— BEGIN —
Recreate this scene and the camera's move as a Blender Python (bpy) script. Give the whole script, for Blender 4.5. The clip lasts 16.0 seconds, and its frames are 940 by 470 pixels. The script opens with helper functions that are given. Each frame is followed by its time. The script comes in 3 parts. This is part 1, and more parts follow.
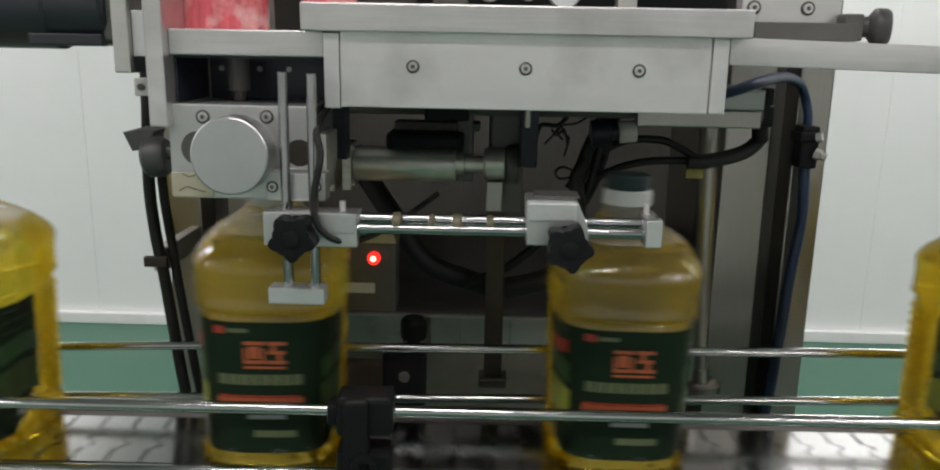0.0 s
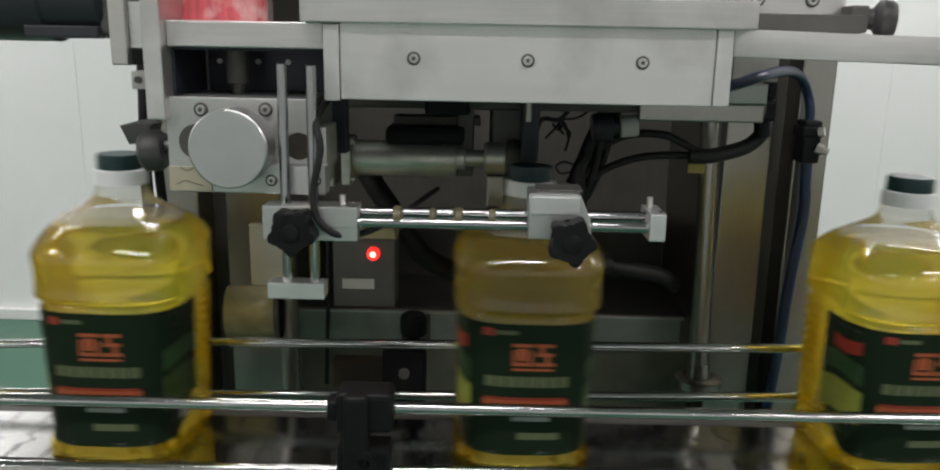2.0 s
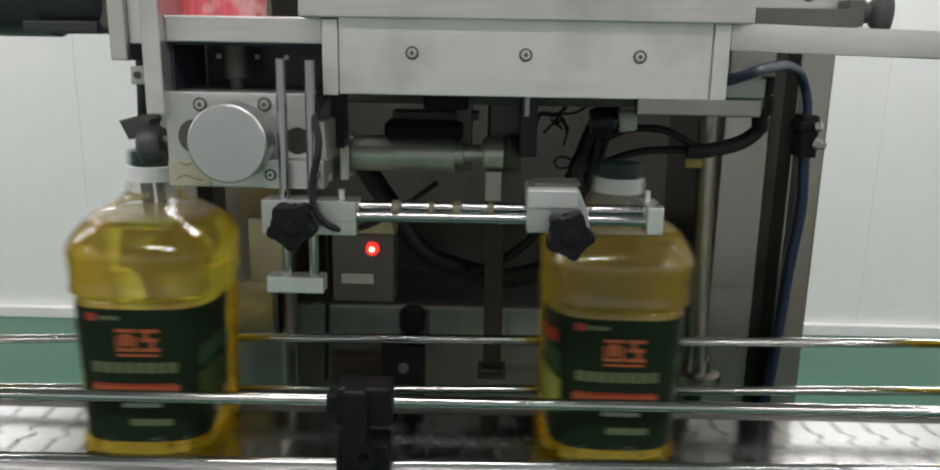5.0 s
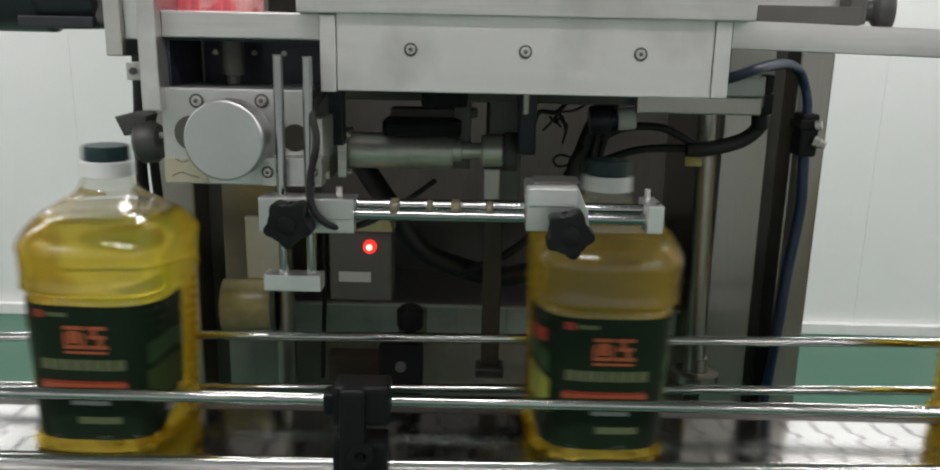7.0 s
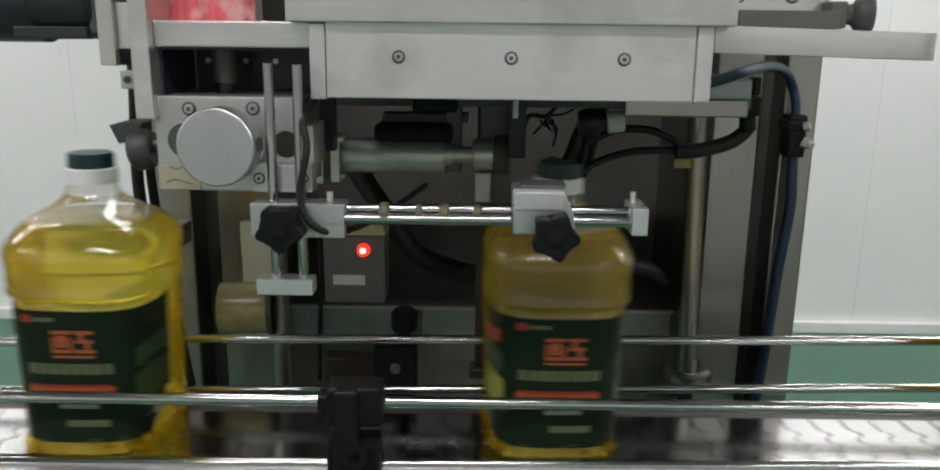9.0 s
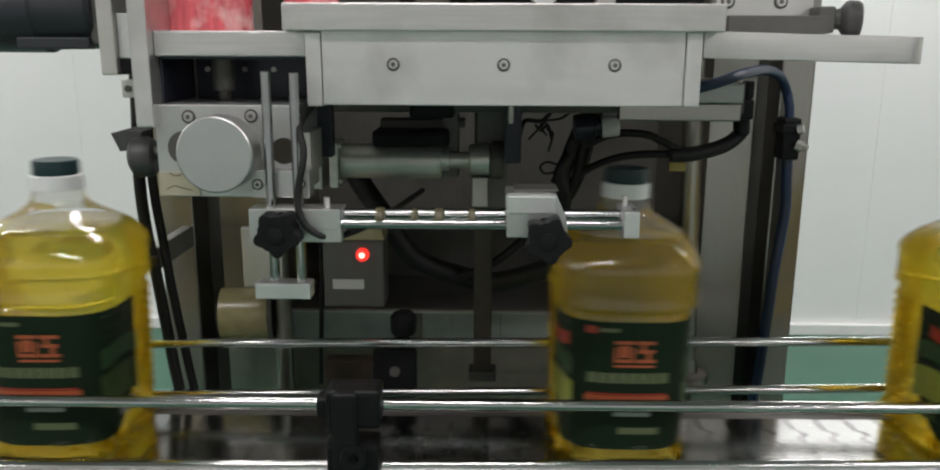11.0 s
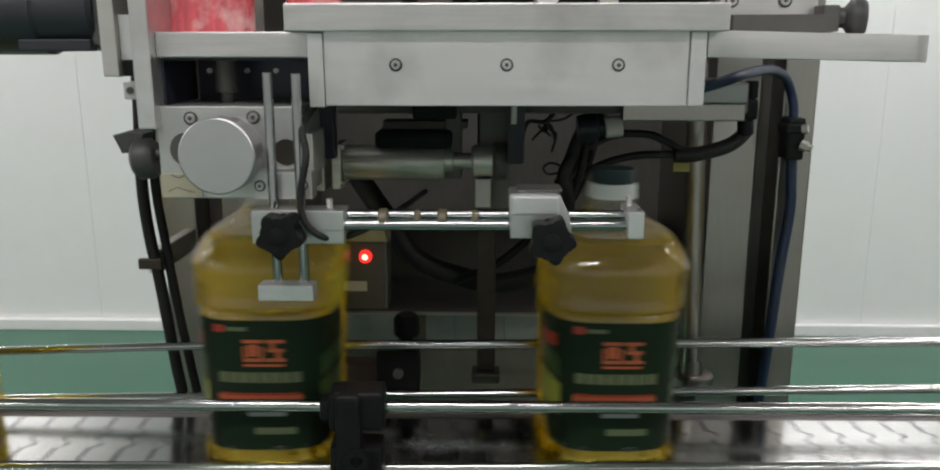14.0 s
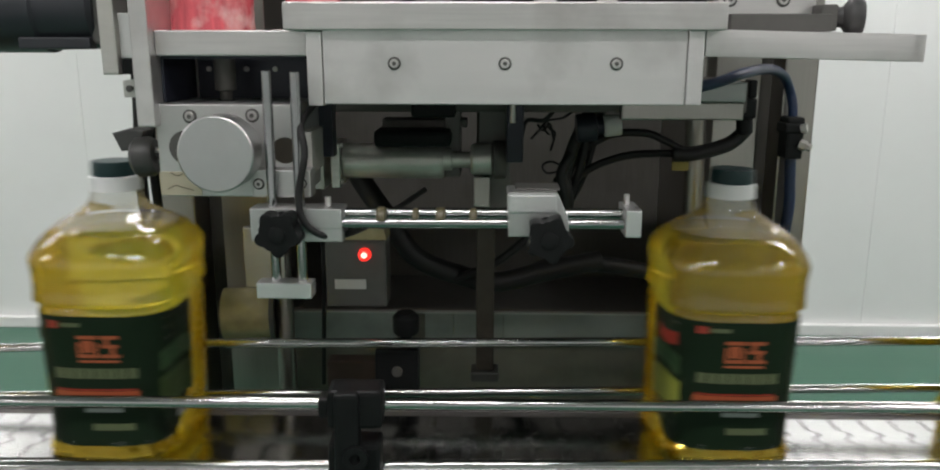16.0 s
— END —
■ **Brief**
Retype the listing exactly. Pictures do not belong in the copy.

■ **Solution to the exercise**
Recreate this scene and the camera's move as a Blender Python (bpy) script. Give the whole script, for Blender 4.5. The clip lasts 16.0 seconds, and its frames are 940 by 470 pixels. The script opens with helper functions that are given. Each frame is followed by its time. The script comes in 3 parts. This is part 1, and more parts follow.
0.0 s
2.0 s
5.0 s
7.0 s
9.0 s
11.0 s
14.0 s
16.0 s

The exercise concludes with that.